Es liegen eindeutige Anzeichen von Gewalt (z.B. Verletzungen) vor oder
konkrete Äußerungen von einem Kind/Jugendlichen legen einen akuten Verdacht nahe.
So gehen Sie vor:
- Dokumentieren Sie Ihre Beobachtungen.
- Sprechen Sie nach Möglichkeit mit einer Kollegin oder einem Kollegen. Vier Augen sehen mehr als zwei!
- Konfrontieren Sie NICHT direkt die in Verdacht stehenden Personen.
- Klären Sie Ihren Verdacht mit geschulten Berater*innen, zum Beispiel bei der möwe. Nehmen Sie Kontakt zur lokalen Kinder- und Jugendhilfe auf und machen Sie eine Gefährdungsmeldung, um das Kindeswohl zu sichern.

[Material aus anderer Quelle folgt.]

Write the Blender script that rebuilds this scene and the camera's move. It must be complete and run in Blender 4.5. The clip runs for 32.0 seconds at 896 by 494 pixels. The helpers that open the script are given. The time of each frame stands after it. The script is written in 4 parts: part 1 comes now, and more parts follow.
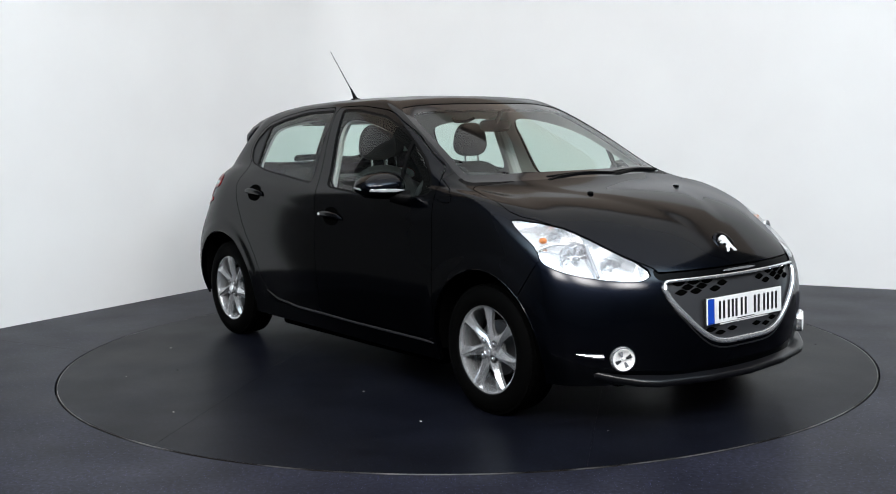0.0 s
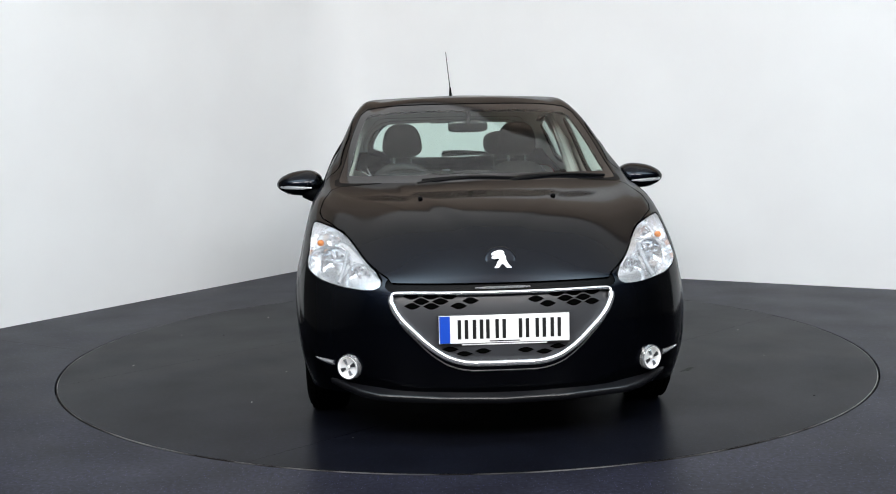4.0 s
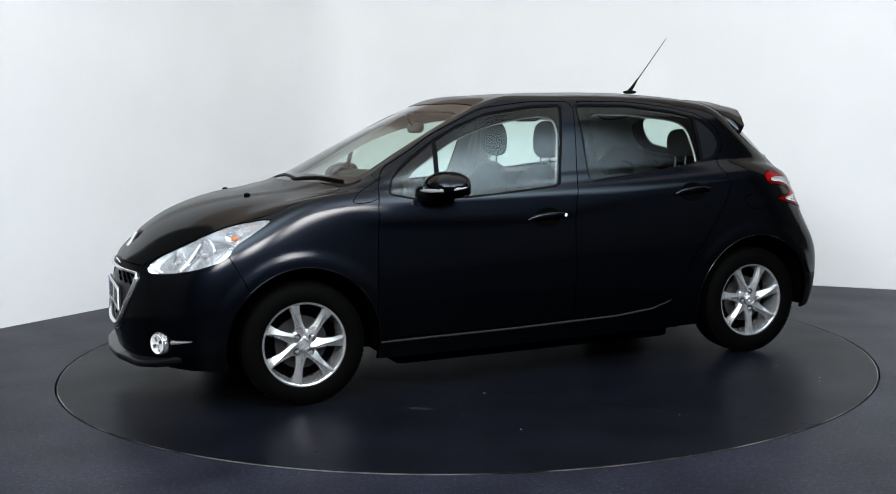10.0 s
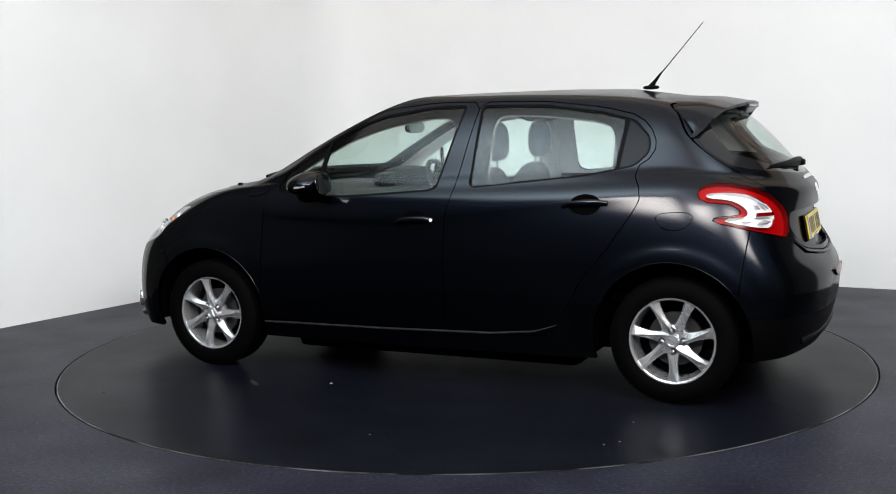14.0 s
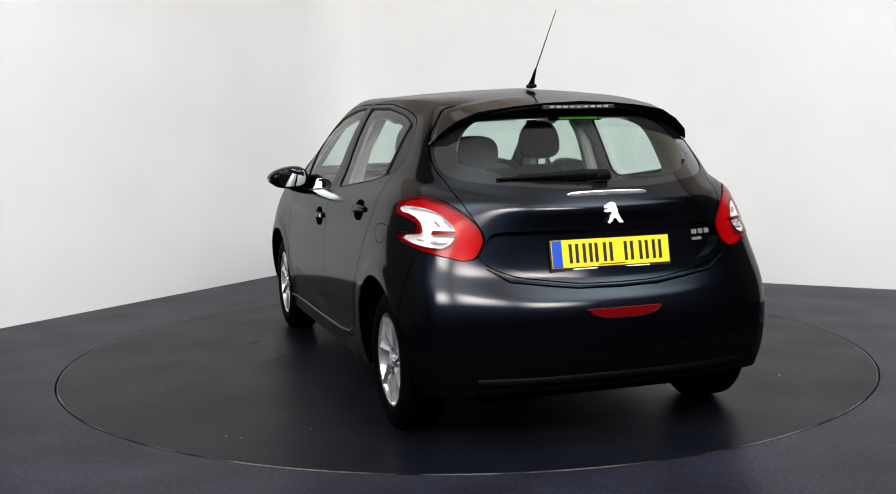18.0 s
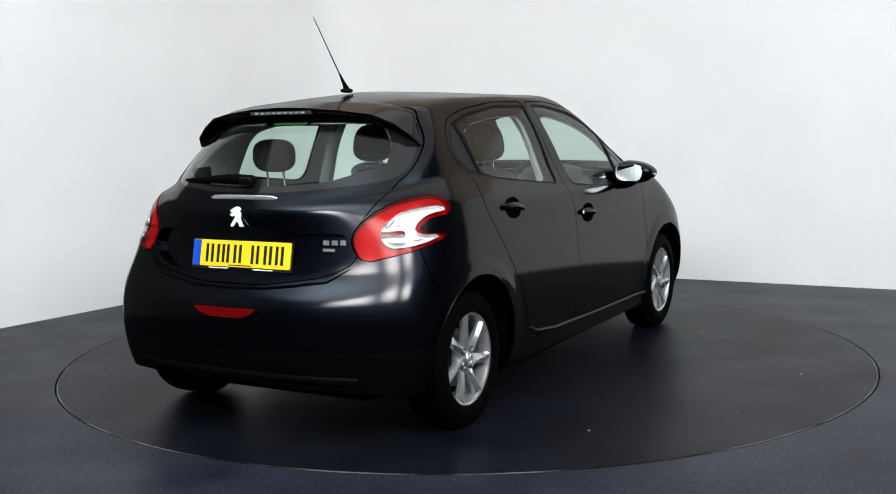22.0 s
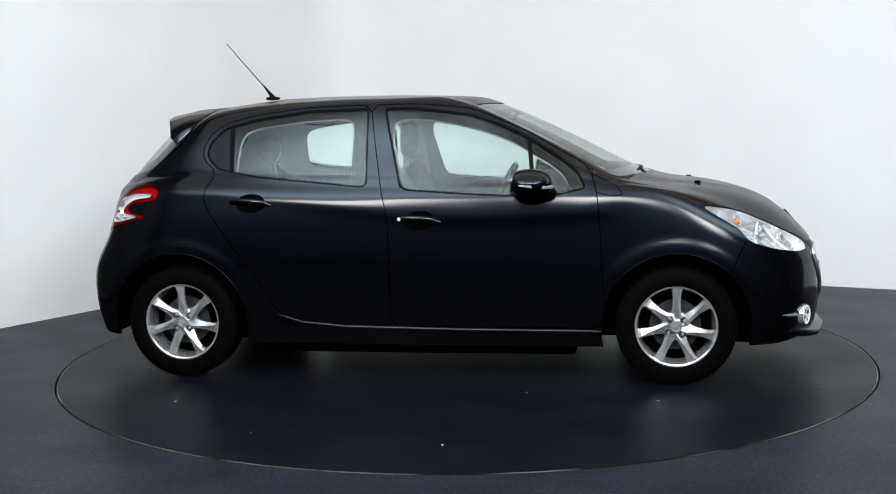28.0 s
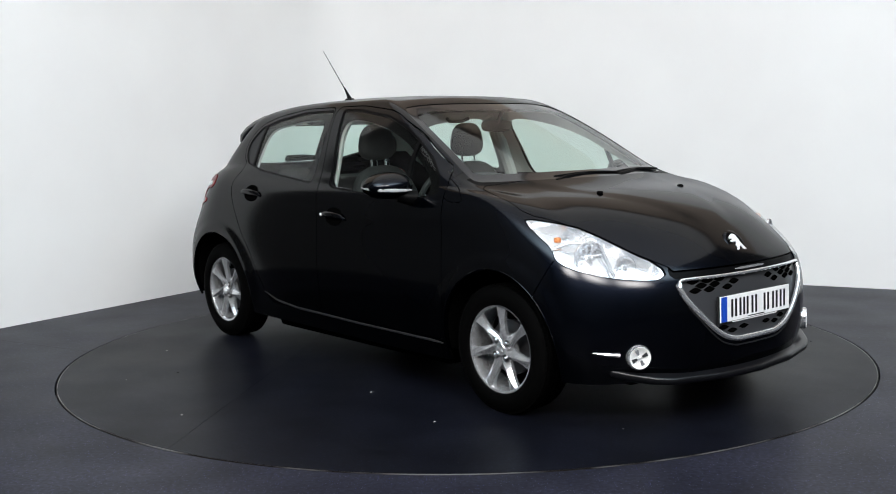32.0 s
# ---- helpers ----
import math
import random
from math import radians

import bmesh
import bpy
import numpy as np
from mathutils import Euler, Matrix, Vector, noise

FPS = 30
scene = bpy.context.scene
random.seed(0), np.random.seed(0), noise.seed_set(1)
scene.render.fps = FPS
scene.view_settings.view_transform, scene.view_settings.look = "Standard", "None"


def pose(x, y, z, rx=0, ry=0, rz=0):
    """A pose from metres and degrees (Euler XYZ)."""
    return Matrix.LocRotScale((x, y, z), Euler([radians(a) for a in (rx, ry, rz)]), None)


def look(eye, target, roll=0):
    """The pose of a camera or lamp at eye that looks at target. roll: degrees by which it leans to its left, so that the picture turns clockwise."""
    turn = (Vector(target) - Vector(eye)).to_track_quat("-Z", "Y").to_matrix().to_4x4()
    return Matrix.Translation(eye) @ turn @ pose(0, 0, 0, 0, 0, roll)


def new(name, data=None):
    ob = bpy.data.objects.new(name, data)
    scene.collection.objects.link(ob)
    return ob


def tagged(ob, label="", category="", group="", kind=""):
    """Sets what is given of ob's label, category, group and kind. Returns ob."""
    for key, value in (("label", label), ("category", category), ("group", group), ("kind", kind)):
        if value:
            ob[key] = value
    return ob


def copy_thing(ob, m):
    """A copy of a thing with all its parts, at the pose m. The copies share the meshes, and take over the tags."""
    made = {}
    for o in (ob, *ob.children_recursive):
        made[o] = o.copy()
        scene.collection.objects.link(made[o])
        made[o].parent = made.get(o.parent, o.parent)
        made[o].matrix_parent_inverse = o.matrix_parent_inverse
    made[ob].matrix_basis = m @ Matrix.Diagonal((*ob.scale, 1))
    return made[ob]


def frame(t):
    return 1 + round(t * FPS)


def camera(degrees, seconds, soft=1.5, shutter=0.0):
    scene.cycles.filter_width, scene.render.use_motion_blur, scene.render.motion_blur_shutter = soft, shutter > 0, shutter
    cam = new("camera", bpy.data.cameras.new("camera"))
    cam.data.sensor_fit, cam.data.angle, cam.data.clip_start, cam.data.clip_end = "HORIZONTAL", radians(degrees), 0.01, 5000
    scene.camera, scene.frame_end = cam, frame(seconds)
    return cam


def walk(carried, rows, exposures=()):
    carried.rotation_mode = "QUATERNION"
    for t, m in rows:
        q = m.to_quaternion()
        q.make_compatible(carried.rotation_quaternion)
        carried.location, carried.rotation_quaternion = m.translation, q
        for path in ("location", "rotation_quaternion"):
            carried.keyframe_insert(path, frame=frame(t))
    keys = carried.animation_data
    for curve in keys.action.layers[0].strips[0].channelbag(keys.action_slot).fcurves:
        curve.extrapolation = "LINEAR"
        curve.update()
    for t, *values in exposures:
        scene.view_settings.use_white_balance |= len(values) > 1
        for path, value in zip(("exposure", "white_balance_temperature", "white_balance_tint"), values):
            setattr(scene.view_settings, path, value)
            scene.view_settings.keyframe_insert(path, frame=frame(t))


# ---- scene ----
import itertools

# ---------------------------------------------------------------- camera: on a stand, still
cam = camera(45.47, 32.0, soft=1.0)
EYE = Vector((0, -6.102, 1.302))
AHEAD = Vector((-math.sin(radians(.794)) * math.cos(radians(6.565)), math.cos(radians(.794)) * math.cos(radians(6.565)), -math.sin(radians(6.565))))
STAND = look(EYE, EYE + AHEAD, -1.170)
BALANCE = [(0, -.06, 6450, 10), (3, -.06, 6490, 10), (6, -.06, 6420, 10), (10, -.06, 6360, 9), (12, -.06, 6360, 9), (13, -.06, 6490, 10), (14, -.06, 6690, 11), (17, -.06, 6870, 12), (18, -.06, 6820, 12), (19, -.06, 6640, 11),
           (20, -.06, 6470, 10), (22, -.06, 6530, 10), (24, -.06, 6570, 11), (25, -.06, 6490, 10), (28, -.06, 6390, 10), (30, -.06, 6430, 10), (32, -.06, 6530, 10)]
walk(cam, [(0, STAND), (32, STAND)], BALANCE)

# ---------------------------------------------------------------- light: white room, softboxes over the stand, added ceiling panels and fills
world = bpy.data.worlds.new("world")
scene.world = world
world.use_nodes = True
world.node_tree.nodes["Background"].inputs[0].default_value = (.9, .95, 1, 1)
world.node_tree.nodes["Background"].inputs[1].default_value = .05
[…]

- Wichtig! Nehmen Sie Unterstützung einer professionellen Einrichtung, z.B. einem Kinderschutzzentrum, in Anspruch. Lassen Sie sich vor einer Anzeige bei einer Prozessbegleitungseinrichtung beraten.
- In akuten Notsituationen immer Rettung und Polizei rufen! In weiterer Folge wenden Sie sich an uns oder andere Kinderschutzeinrichtungen.
Was tun bei Verdacht: Infovideo
Ein Verdacht auf Gewalt oder Missbrauch bei Kindern oder Jugendlichen stellt Eltern, Pädagog*innen und Fachkräfte vor große Unsicherheit. Dieses Video erklärt, welche Schritte wichtig sind, um in einer solchen Situation richtig zu handeln: beobachten ohne zu bewerten, sorgfältig dokumentieren, vertrauensvoll im Team oder mit Fachstellen beraten und rechtzeitig Unterstützung holen.
Fragen, die Sie sich bei Sorge um ein Kind vielleicht stellen:
- Ob die blauen Flecken bei einem Kind in Ihrem Umfeld wirklich beim Spielen entstanden sind.
- Ob Ihr Verdacht übertrieben ist.
- Was für Folgen es hätte, wenn Sie Ihre Beobachtungen melden.
- Was dem betroffenen Kind oder Jugendlichen passiert, wenn Sie nicht handeln.
Jedes vierte bis fünfte Mädchen, jeder siebte bis achte Junge erlebt im Laufe der Kindheit Gewalt.
(Quelle: UNICEF)
Halten Sie Kindesmissbrauch also für möglich!
Nicht immer ist Gewalt an Kindern so leicht zu erkennen.
Kinder reden oft verschlüsselt z.B. von einem Freund oder einer Freundin, dem oder der etwas passiert ist. Manchmal erzählen sie auch von Geheimnissen oder bedrohlichen Träumen. Kinder versuchen im Durchschnitt sieben Mal sich mitzuteilen, bis sie auf einen Erwachsenen treffen, der sie versteht, ihnen glaubt und hilft.
Weiterführende Information zu den verschiedenen Formen von Gewalt und wie Sie Hinweise erkennen können, finden Sie in unserem Artikel über Gewaltformen.
Das möwe Sorgenbarometer
Das Sorgenbarometer hilft in der Einschätzung Ihrer Sorge um das Wohlergehen eines Kindes und kann Sie dabei unterstützen, rasch und unkompliziert die weiteren notwendigen Schritte zu klären.
Pflichten bei Verdacht auf Gewalt an Kindern
Meldepflicht
Alle Personen, die mit Kindern und Jugendlichen arbeiten, haben die Verpflichtung, bei Verdacht auf Vernachlässigung, Gewalt oder sexuelle Übergriffe eine Meldung an die Kinder- und Jugendhilfe zu machen.
Anzeigepflicht
Privatpersonen haben die Berechtigung, aber nicht die Verpflichtung, anzuzeigen. Behörden sind verpflichtet, bei Verdacht auf eine strafbare Handlung, die ihren Wirkungsbereich betrifft, eine Anzeige bei Staatsanwaltschaft oder Sicherheitsbehörde zu erstatten.
Dokumentation
In allen Fällen sind schriftliche Notizen von großer Wichtigkeit. Bitte dokumentieren Sie mit Datum, in Stichworten, und in direkter Rede, was Sie gesehen oder gehört haben (Beobachtungen).
Relevante Gesetzestexte
§ 37 Kinder- und Jugendhilfegesetz
§ 78 StPO Anzeigepflicht
§ 48 SchUG Verständigungspflichten der Schule
Des Weiteren gilt es, Berufsgesetze (z.B. bei Gesundheitsberufen) zu beachten.